Data excerpt
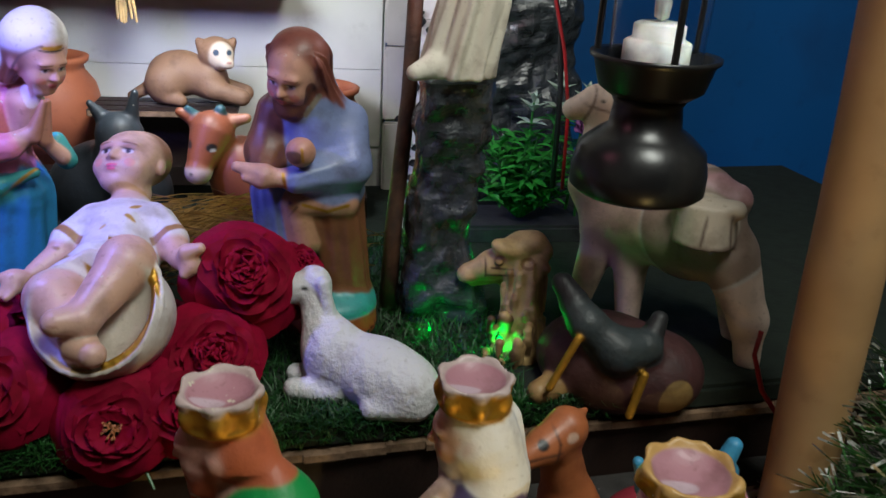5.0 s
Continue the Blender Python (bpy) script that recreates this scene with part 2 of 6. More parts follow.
def tube(bm, points, radii, steps=8):
    """A round tube along the points."""
    points = [Vector(p) for p in points]
    if isinstance(radii, (int, float)):
        radii = [radii] * len(points)
    rings = []
    for i, p in enumerate(points):
        d = (points[min(i + 1, len(points) - 1)] - points[max(i - 1, 0)]).normalized()
        side = d.cross(Vector((0.31, 0.2, 0.93))).normalized()
        up = side.cross(d)
        rings.append([bm.verts.new(p + radii[i] * (math.cos(a) * side + math.sin(a) * up)) for a in (2 * math.pi * k / steps for k in range(steps))])
    for a, b in zip(rings, rings[1:]):
        for i in range(steps):
            j = (i + 1) % steps
            bm.faces.new((a[i], a[j], b[j], b[i]))
    bm.faces.new(rings[0][::-1])
    bm.faces.new(rings[-1])
    return bm


def strips(name, rows, mat):
    """One mesh of many narrow blades: rows of (left points, right points)."""
    verts, faces = [], []
    for left, right in rows:
        k = len(verts)
        for a, b in zip(left, right):
            verts += [a, b]
        for i in range(len(left) - 1):
            faces.append((k + 2 * i, k + 2 * i + 1, k + 2 * i + 3, k + 2 * i + 2))
    me = bpy.data.meshes.new(name)
    me.from_pydata(verts, [], faces)
    for m in (mat if isinstance(mat, (list, tuple)) else [mat]):
        me.materials.append(m)
    return smooth(me)


# ---- statues: smoothly joined solids, skinned on a grid and painted ----
def E(c, r, col, k=0.006, turn=(0, 0, 0), op="add"):
    rot = np.array(Euler([radians(a) for a in turn]).to_matrix()) if any(turn) else None
    return dict(kind="e", c=np.array(c), r=np.array(r if isinstance(r, tuple) else (r, r, r)), col=col, k=k, rot=rot, op=op, fold=None)


def C(a, b, ra, rb, col, k=0.006, fold=None, op="add"):
    return dict(kind="c", a=np.array(a), b=np.array(b), ra=ra, rb=rb, col=col, k=k, op=op, fold=fold)


def F(a, b, ra, rb, col, k=0.002, op="add"):
    return dict(kind="f", a=np.array(a), b=np.array(b), ra=ra, rb=rb, col=col, k=k, op=op, fold=None)


def ink(q):
    q["op"] = "ink"
    return q


def sub(q):
    q["op"] = "sub"
    return q


def line(a, b, ra, rb, col):
    """A painted stroke between two points in front of the surface; it reaches about eight times its width into the depth."""
    q = ink(C(a, b, ra, rb, col))
    q["deep"] = np.array((0.06, 0.91, -0.40))
    return q


def moved(solids, m, scale):
    """The solids in a frame of their own, turned and placed by m and scaled."""
    r = np.array(m.to_3x3())
    t = np.array(m.translation)
    for q in solids:
        q["k"] *= scale
        for key in ("a", "b", "c"):
            if key in q:
                q[key] = r @ (q[key] * scale) + t
        for key in ("ra", "rb", "r"):
            if key in q:
                q[key] = q[key] * scale
        if q["fold"]:
            q["fold"] = (q["fold"][0] * scale, q["fold"][1])
        if q["kind"] == "e":
            q["rot"] = r if q["rot"] is None else r @ q["rot"]
    return solids


def head(place, way, size, skin, hair, lips=(0.5, 0.10, 0.10), roll=0.0, eye=1.0, full=1.0, cap=True, wide=1.0):
    """A statue's head, one unit high, looking along -y before it is turned to look along way."""
    lash, white_eye = (0.03, 0.018, 0.015), (0.70, 0.66, 0.62)
    h = [
        E((0, 0.06, 0.10), (0.36, 0.43, 0.40), skin, 0.10),
        E((0, -0.10, -0.10), (0.29 * full, 0.30, 0.37), skin, 0.10),
        E((0, -0.21, -0.37), (0.15 * full, 0.14, 0.11), skin, 0.12),
        E((0.15, -0.23, -0.14), (0.13 * full, 0.12, 0.14), skin, 0.10),
        E((-0.15, -0.23, -0.14), (0.13 * full, 0.12, 0.14), skin, 0.10),
        E((0, -0.335, 0.13), (0.22, 0.06, 0.05), skin, 0.10),
        C((0, -0.375, 0.06), (0, -0.455, -0.07), 0.030, 0.048, skin, 0.06),
        E((0.045, -0.405, -0.085), (0.035, 0.04, 0.03), skin, 0.03),
        E((-0.045, -0.405, -0.085), (0.035, 0.04, 0.03), skin, 0.03),
        E((0, -0.385, -0.195), (0.085, 0.035, 0.030), skin, 0.04),
        E((0, -0.375, -0.245), (0.070, 0.035, 0.028), skin, 0.04),
        E((0.36, 0.06, -0.03), (0.04, 0.08, 0.11), skin, 0.05),
        E((-0.36, 0.06, -0.03), (0.04, 0.08, 0.11), skin, 0.05),
        sub(E((0.135, -0.435, 0.030), (0.085, 0.075, 0.050), skin, 0.06)),
        sub(E((-0.135, -0.435, 0.030), (0.085, 0.075, 0.050), skin, 0.06)),
        ink(E((0, -0.42, -0.195), (0.080, 0.07, 0.026), lips)),
        ink(E((0, -0.42, -0.243), (0.066, 0.07, 0.026), lips)),
        ink(E((0, -0.44, -0.218), (0.085, 0.08, 0.007), tuple(0.4 * c for c in lips))),
    ]
    for side in (-1, 1):
        x = 0.135 * side
        h += [
            ink(E((x, -0.38, 0.030), (0.068 * eye, 0.10, 0.030 * eye), white_eye, turn=(0, 6 * side, 0))),
            ink(E((x, -0.38, 0.032), (0.030 * eye, 0.10, 0.032 * eye), lash)),
            ink(E((x, -0.38, 0.060 * (1 + 0.3 * (eye - 1))), (0.080 * eye, 0.10, 0.012), lash, turn=(0, 6 * side, 0))),
            ink(E((x + 0.01 * side, -0.36, 0.135), (0.105, 0.10, 0.013), hair, turn=(0, 7 * side, 0))),
            ink(E((x + 0.05 * side, -0.36, -0.14), (0.07, 0.09, 0.06), tuple(min(1, a * b) for a, b in zip(skin, (1.12, 0.82, 0.82))))),
        ]
    if cap:
        h.append(E((0, 0.12, 0.17), (0.385, 0.42, 0.385), hair, 0.04))
    for q in h:
        for key in ("a", "b", "c"):
            if key in q:
                q[key] = q[key] * np.array((wide, 1, 1))
        if "r" in q and q["op"] != "ink":
            q["r"] = q["r"] * np.array((wide, 1, 1))
    turn = Vector(way).to_track_quat("-Y", "Z").to_matrix().to_4x4() @ Matrix.Rotation(radians(roll), 4, "Y")
    m = Matrix.Translation(place) @ turn
    return m, moved(h, m, size)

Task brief
Print each line of the material above exactly, with the pictures removed from your copy.

Output for this exercise
5.0 s
Continue the Blender Python (bpy) script that recreates this scene with part 2 of 6. More parts follow.
def tube(bm, points, radii, steps=8):
    """A round tube along the points."""
    points = [Vector(p) for p in points]
    if isinstance(radii, (int, float)):
        radii = [radii] * len(points)
    rings = []
    for i, p in enumerate(points):
        d = (points[min(i + 1, len(points) - 1)] - points[max(i - 1, 0)]).normalized()
        side = d.cross(Vector((0.31, 0.2, 0.93))).normalized()
        up = side.cross(d)
        rings.append([bm.verts.new(p + radii[i] * (math.cos(a) * side + math.sin(a) * up)) for a in (2 * math.pi * k / steps for k in range(steps))])
    for a, b in zip(rings, rings[1:]):
        for i in range(steps):
            j = (i + 1) % steps
            bm.faces.new((a[i], a[j], b[j], b[i]))
    bm.faces.new(rings[0][::-1])
    bm.faces.new(rings[-1])
    return bm


def strips(name, rows, mat):
    """One mesh of many narrow blades: rows of (left points, right points)."""
    verts, faces = [], []
    for left, right in rows:
        k = len(verts)
        for a, b in zip(left, right):
            verts += [a, b]
        for i in range(len(left) - 1):
            faces.append((k + 2 * i, k + 2 * i + 1, k + 2 * i + 3, k + 2 * i + 2))
    me = bpy.data.meshes.new(name)
    me.from_pydata(verts, [], faces)
    for m in (mat if isinstance(mat, (list, tuple)) else [mat]):
        me.materials.append(m)
    return smooth(me)


# ---- statues: smoothly joined solids, skinned on a grid and painted ----
def E(c, r, col, k=0.006, turn=(0, 0, 0), op="add"):
    rot = np.array(Euler([radians(a) for a in turn]).to_matrix()) if any(turn) else None
    return dict(kind="e", c=np.array(c), r=np.array(r if isinstance(r, tuple) else (r, r, r)), col=col, k=k, rot=rot, op=op, fold=None)


def C(a, b, ra, rb, col, k=0.006, fold=None, op="add"):
    return dict(kind="c", a=np.array(a), b=np.array(b), ra=ra, rb=rb, col=col, k=k, op=op, fold=fold)


def F(a, b, ra, rb, col, k=0.002, op="add"):
    return dict(kind="f", a=np.array(a), b=np.array(b), ra=ra, rb=rb, col=col, k=k, op=op, fold=None)


def ink(q):
    q["op"] = "ink"
    return q


def sub(q):
    q["op"] = "sub"
    return q


def line(a, b, ra, rb, col):
    """A painted stroke between two points in front of the surface; it reaches about eight times its width into the depth."""
    q = ink(C(a, b, ra, rb, col))
    q["deep"] = np.array((0.06, 0.91, -0.40))
    return q


def moved(solids, m, scale):
    """The solids in a frame of their own, turned and placed by m and scaled."""
    r = np.array(m.to_3x3())
    t = np.array(m.translation)
    for q in solids:
        q["k"] *= scale
        for key in ("a", "b", "c"):
            if key in q:
                q[key] = r @ (q[key] * scale) + t
        for key in ("ra", "rb", "r"):
            if key in q:
                q[key] = q[key] * scale
        if q["fold"]:
            q["fold"] = (q["fold"][0] * scale, q["fold"][1])
        if q["kind"] == "e":
            q["rot"] = r if q["rot"] is None else r @ q["rot"]
    return solids


def head(place, way, size, skin, hair, lips=(0.5, 0.10, 0.10), roll=0.0, eye=1.0, full=1.0, cap=True, wide=1.0):
    """A statue's head, one unit high, looking along -y before it is turned to look along way."""
    lash, white_eye = (0.03, 0.018, 0.015), (0.70, 0.66, 0.62)
    h = [
        E((0, 0.06, 0.10), (0.36, 0.43, 0.40), skin, 0.10),
        E((0, -0.10, -0.10), (0.29 * full, 0.30, 0.37), skin, 0.10),
        E((0, -0.21, -0.37), (0.15 * full, 0.14, 0.11), skin, 0.12),
        E((0.15, -0.23, -0.14), (0.13 * full, 0.12, 0.14), skin, 0.10),
        E((-0.15, -0.23, -0.14), (0.13 * full, 0.12, 0.14), skin, 0.10),
        E((0, -0.335, 0.13), (0.22, 0.06, 0.05), skin, 0.10),
        C((0, -0.375, 0.06), (0, -0.455, -0.07), 0.030, 0.048, skin, 0.06),
        E((0.045, -0.405, -0.085), (0.035, 0.04, 0.03), skin, 0.03),
        E((-0.045, -0.405, -0.085), (0.035, 0.04, 0.03), skin, 0.03),
        E((0, -0.385, -0.195), (0.085, 0.035, 0.030), skin, 0.04),
        E((0, -0.375, -0.245), (0.070, 0.035, 0.028), skin, 0.04),
        E((0.36, 0.06, -0.03), (0.04, 0.08, 0.11), skin, 0.05),
        E((-0.36, 0.06, -0.03), (0.04, 0.08, 0.11), skin, 0.05),
        sub(E((0.135, -0.435, 0.030), (0.085, 0.075, 0.050), skin, 0.06)),
        sub(E((-0.135, -0.435, 0.030), (0.085, 0.075, 0.050), skin, 0.06)),
        ink(E((0, -0.42, -0.195), (0.080, 0.07, 0.026), lips)),
        ink(E((0, -0.42, -0.243), (0.066, 0.07, 0.026), lips)),
        ink(E((0, -0.44, -0.218), (0.085, 0.08, 0.007), tuple(0.4 * c for c in lips))),
    ]
    for side in (-1, 1):
        x = 0.135 * side
        h += [
            ink(E((x, -0.38, 0.030), (0.068 * eye, 0.10, 0.030 * eye), white_eye, turn=(0, 6 * side, 0))),
            ink(E((x, -0.38, 0.032), (0.030 * eye, 0.10, 0.032 * eye), lash)),
            ink(E((x, -0.38, 0.060 * (1 + 0.3 * (eye - 1))), (0.080 * eye, 0.10, 0.012), lash, turn=(0, 6 * side, 0))),
            ink(E((x + 0.01 * side, -0.36, 0.135), (0.105, 0.10, 0.013), hair, turn=(0, 7 * side, 0))),
            ink(E((x + 0.05 * side, -0.36, -0.14), (0.07, 0.09, 0.06), tuple(min(1, a * b) for a, b in zip(skin, (1.12, 0.82, 0.82))))),
        ]
    if cap:
        h.append(E((0, 0.12, 0.17), (0.385, 0.42, 0.385), hair, 0.04))
    for q in h:
        for key in ("a", "b", "c"):
            if key in q:
                q[key] = q[key] * np.array((wide, 1, 1))
        if "r" in q and q["op"] != "ink":
            q["r"] = q["r"] * np.array((wide, 1, 1))
    turn = Vector(way).to_track_quat("-Y", "Z").to_matrix().to_4x4() @ Matrix.Rotation(radians(roll), 4, "Y")
    m = Matrix.Translation(place) @ turn
    return m, moved(h, m, size)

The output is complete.